§ Collected data:

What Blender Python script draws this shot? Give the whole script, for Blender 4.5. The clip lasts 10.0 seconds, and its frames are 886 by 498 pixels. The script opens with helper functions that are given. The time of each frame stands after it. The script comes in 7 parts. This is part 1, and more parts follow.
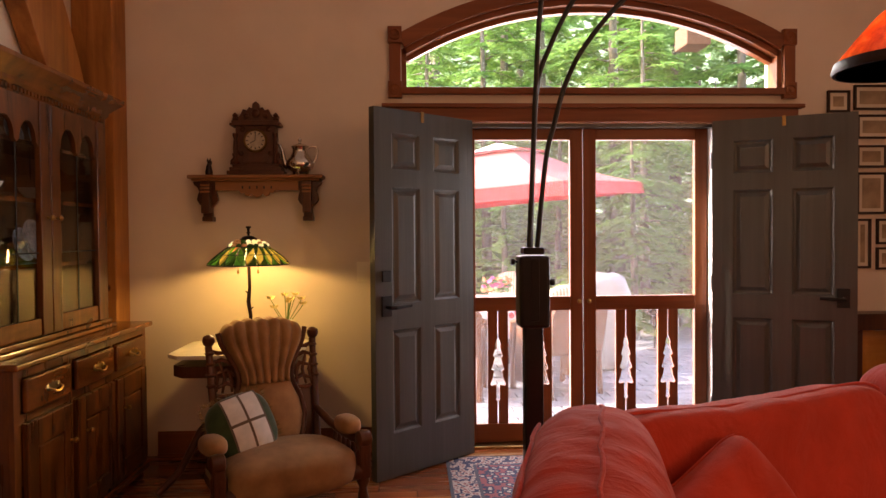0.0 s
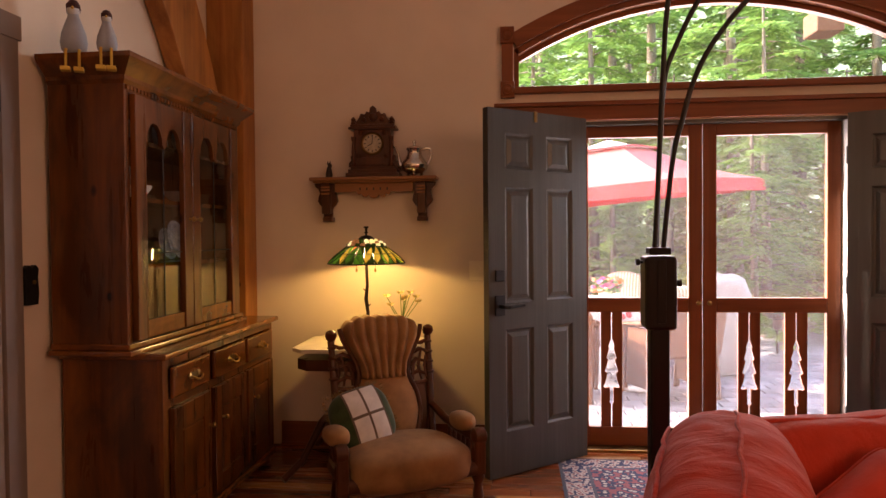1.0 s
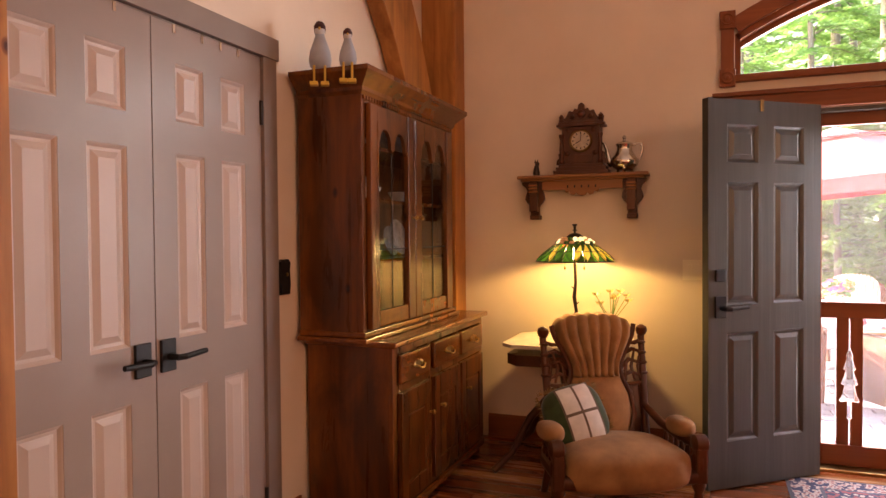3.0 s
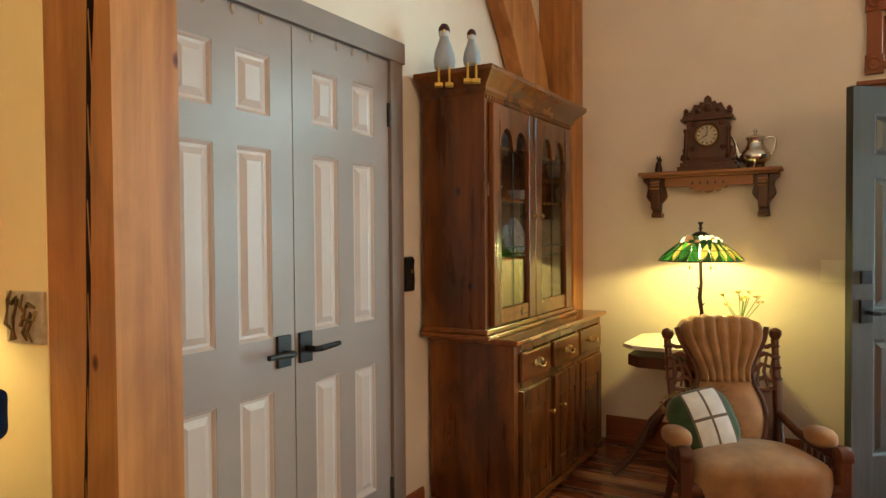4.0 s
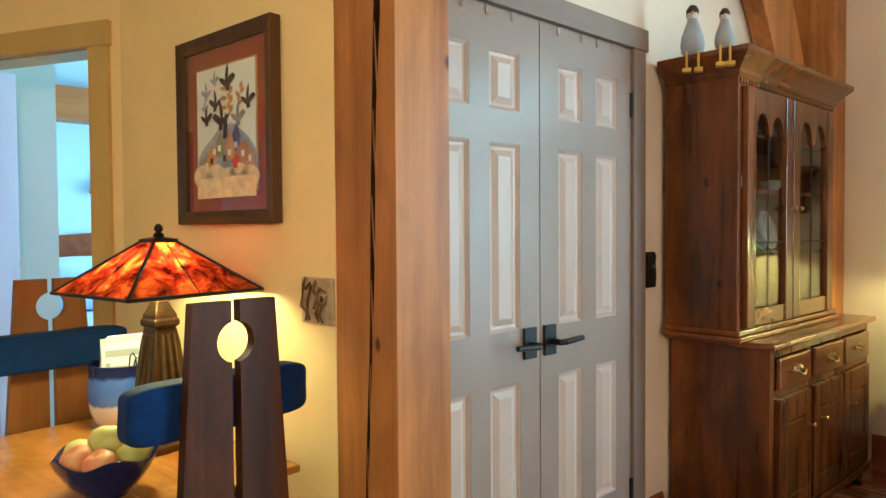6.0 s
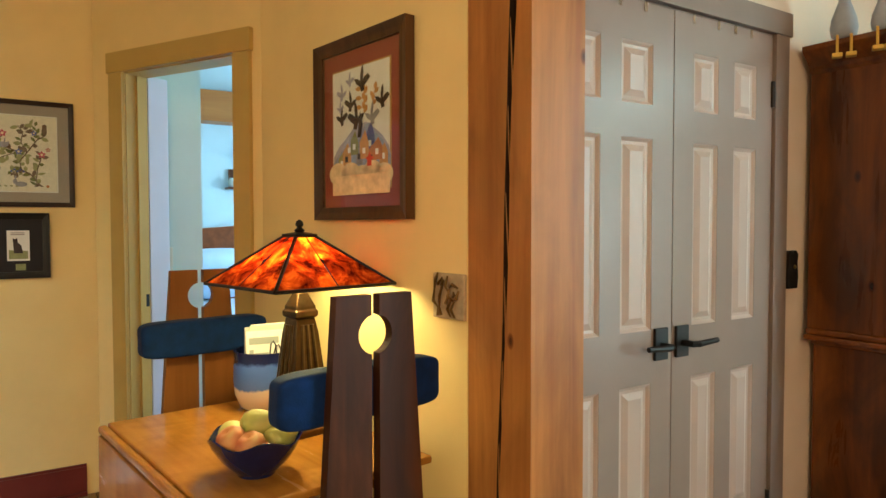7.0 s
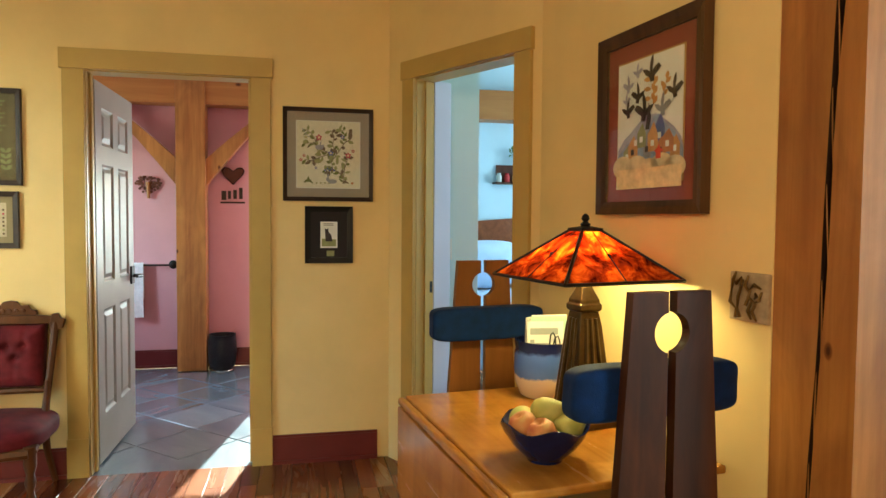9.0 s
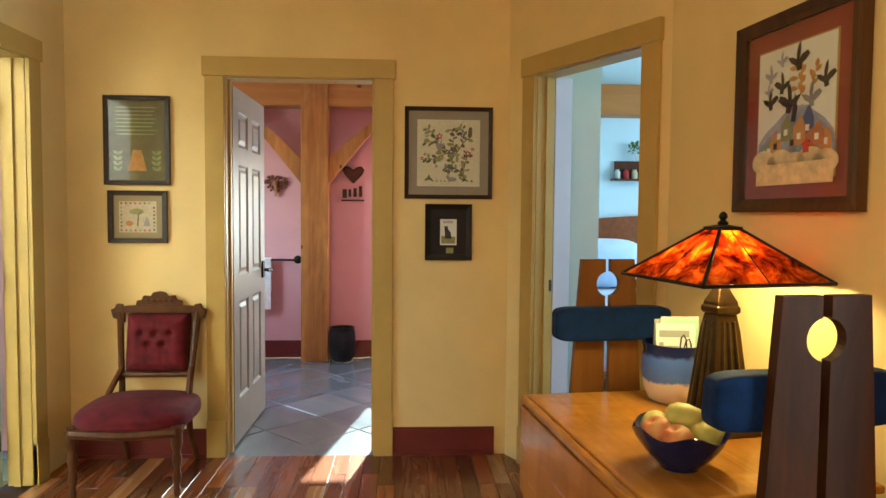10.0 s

§ Your objective:
Leave out the pictures and transcribe everything else exactly.

§ Response to this exercise:
What Blender Python script draws this shot? Give the whole script, for Blender 4.5. The clip lasts 10.0 seconds, and its frames are 886 by 498 pixels. The script opens with helper functions that are given. The time of each frame stands after it. The script comes in 7 parts. This is part 1, and more parts follow.
0.0 s
1.0 s
3.0 s
4.0 s
6.0 s
7.0 s
9.0 s
10.0 s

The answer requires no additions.